'Hobbit' box office elite win $73,7 million
ISTANBUL - Reuters
Made for $250 million, ‘Desolation of Smaug’ sees the unlikely band of heroes chased by giant carnivorous spiders and brutish Orcs, challenged by arrow-wielding elves and the desperate humans of Lake Town, and finally, the great Dragon of Erebor, Smaug.Hitting the Turkish movie theaters on Dec 12, “Hobbit: The Desolation of Smaug” wins big in the country. While the film has attracted Tolkien lovers to the cinemas, Turkish TV critics also gave full credit to the film. On the day the film first hit Turkish theaters, crowds filled the halls thanks to the new Jackson film, reported daily Hürriyet. The films also acheived international success at the box office.
According to Associated Press, per studio estimates on Dec. 15, Warner Bros. “Hobbit: The Desolation of Smaug” was No. 1 at the weekend box office with $73.7 million, besting last weekend’s No. 1 film, Disney’s animated fable “Frozen.”
Melting down to the No. 2 position, “Frozen” earned $22.2 in its third weekend, bringing its impressive overall domestic ticket total to nearly $164.4 million. Despite its first place position, “The Desolation of Smaug” fell short of topping its prequel’s debut. “The Hobbit: An Unexpected Journey,” which opened same weekend last year, gained $84.6 million. It earned $131.2 million in international sales, reported AP.
“Hobbit’ rules this date and Warner Bros. has linked this brand to this time of year very effectively,” said box-office analyst Paul Dergarabedian of Rentrak, said AP.
“We had an excellent weekend,” said Dan Fellman, president of domestic distribution at Warner Bros. “Of course, it could have been a little better, but the weather back East was really tough last night and probably took a couple million dollars out of my pocket. But our box office will survive. We are right on target to do very similar numbers to the last ‘Hobbit,’ which grossed a $1 billion worldwide (overall).”

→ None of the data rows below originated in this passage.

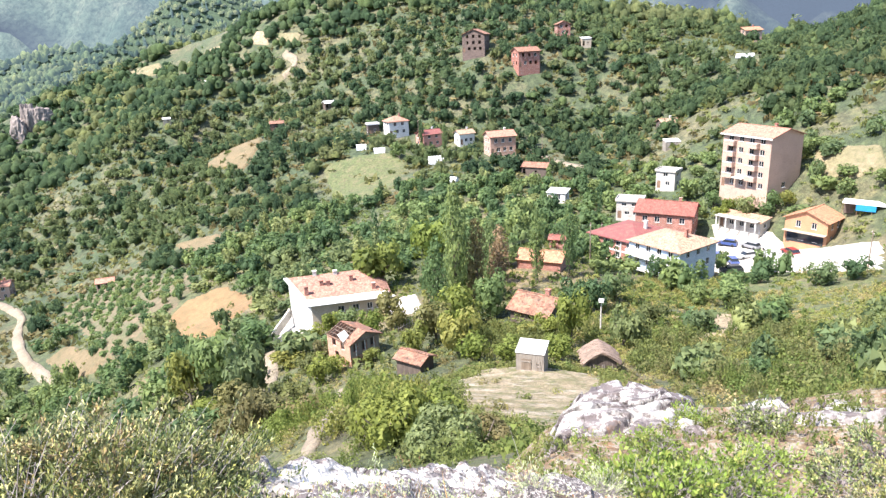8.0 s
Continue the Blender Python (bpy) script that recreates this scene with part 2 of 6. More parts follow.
LEAVES = dict(
    wood=foliage("woodland_leaves", [(0.0765, 0.132, 0.0626), (0.139, 0.209, 0.0834), (0.209, 0.264, 0.0974), (0.119, 0.173, 0.0834), (0.264, 0.292, 0.119)], 0.5),
    lush=foliage("fresh_green_leaves", [(0.17, 0.22, 0.05), (0.22, 0.25, 0.06), (0.14, 0.19, 0.045), (0.26, 0.26, 0.075)], 0.5),
    scrub=foliage("scrub_leaves", [(0.13, 0.165, 0.052), (0.2, 0.19, 0.075), (0.1, 0.135, 0.048), (0.24, 0.19, 0.095), (0.15, 0.175, 0.06)], 0.5),
    thicket=foliage("thicket_leaves", [(0.17, 0.212, 0.0595), (0.128, 0.178, 0.051), (0.221, 0.23, 0.0765), (0.153, 0.187, 0.0595), (0.196, 0.196, 0.085)], 0.5),
    brown=foliage("browning_leaves", [(0.24, 0.17, 0.1), (0.2, 0.17, 0.075), (0.3, 0.21, 0.13)], 0.4),
    weeds=foliage("weed_leaves", [(0.29, 0.28, 0.084), (0.2, 0.24, 0.066), (0.385, 0.325, 0.145), (0.24, 0.26, 0.072), (0.43, 0.35, 0.18)], 0.5),
    crop=foliage("crop_leaves", [(0.14, 0.21, 0.06), (0.18, 0.24, 0.07), (0.12, 0.18, 0.05)], 0.45),
)
BARK = surface("grey_bark", (0.16, 0.13, 0.1), (0.1, 0.08, 0.065), 2, 14, 0.95, 0.7, 0.03)
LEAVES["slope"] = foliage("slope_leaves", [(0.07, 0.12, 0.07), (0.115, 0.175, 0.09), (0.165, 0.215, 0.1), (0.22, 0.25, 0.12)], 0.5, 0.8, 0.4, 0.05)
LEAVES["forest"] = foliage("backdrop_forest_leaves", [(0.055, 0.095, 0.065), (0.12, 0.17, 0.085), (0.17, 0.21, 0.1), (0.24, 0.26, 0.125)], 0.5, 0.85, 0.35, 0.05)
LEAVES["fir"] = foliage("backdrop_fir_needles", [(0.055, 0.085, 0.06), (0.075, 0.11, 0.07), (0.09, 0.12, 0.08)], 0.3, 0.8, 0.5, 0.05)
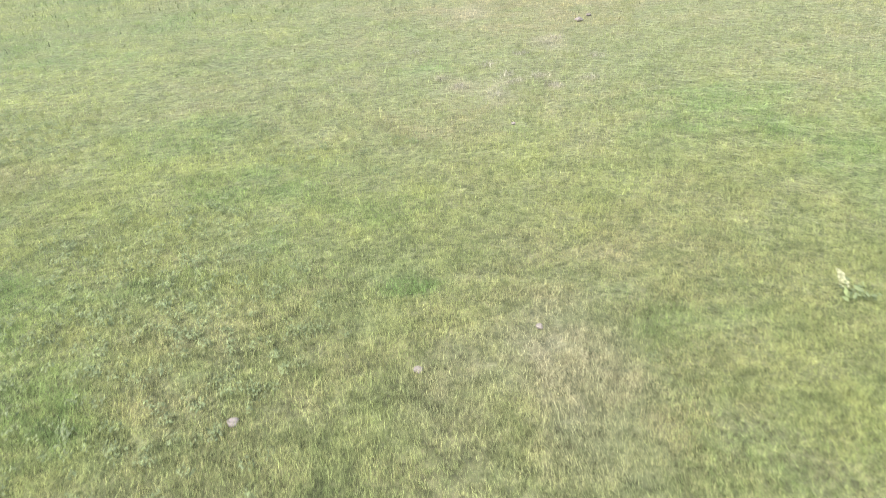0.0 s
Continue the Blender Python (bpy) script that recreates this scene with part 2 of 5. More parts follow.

According to Reuters, the Warner Bros. production is expected to be one of the year’s highest-grossing worldwide with projections of $1 billion in ticket sales. Industry experts predict it will ring up $80 million in its opening weekend at the North American box office.
A reserved hobbit
Bilbo, a reserved hobbit forced out of his comfort zone, has come into his own in the second film. But his possession of the mysterious ring he stole from Gollum’s cave in the first installment - the same ring that leads to an epic saga in the “Lord of the Rings” trilogy - is taking a hold on his soul.
“He can feel that he needs it and he can feel that he really does not want to relinquish it, and he doesn’t know why. I think that confuses him and troubles him that he has this strong feeling of a trinket,” British actor Martin Freeman, who plays the hobbit in the live-action 3D film, told Reuters.
Hobbits are fictional human-like creatures in author J.R.R. Tolkein’s fantasy novel “The Hobbit,” said Reuters.
Made for $250 million, “Desolation of Smaug” sees the unlikely band of heroes chased by giant carnivorous spiders and brutish Orcs, challenged by arrow-wielding elves and the desperate humans of Lake Town, and finally, the great Dragon of Erebor, Smaug.
British actor Benedict Cumberbatch voiced the dragon and also helped create the movements of the giant mythical reptile through motion capture, a special-effects film technique, researching the characteristics of komodo dragons, serpents and bats to embody Smaug’s slithering and flight.
“I wanted his pitch to be a lot lower ... really placing it in the body and trying to make it sound old, warm but incredibly powerful,” the actor said.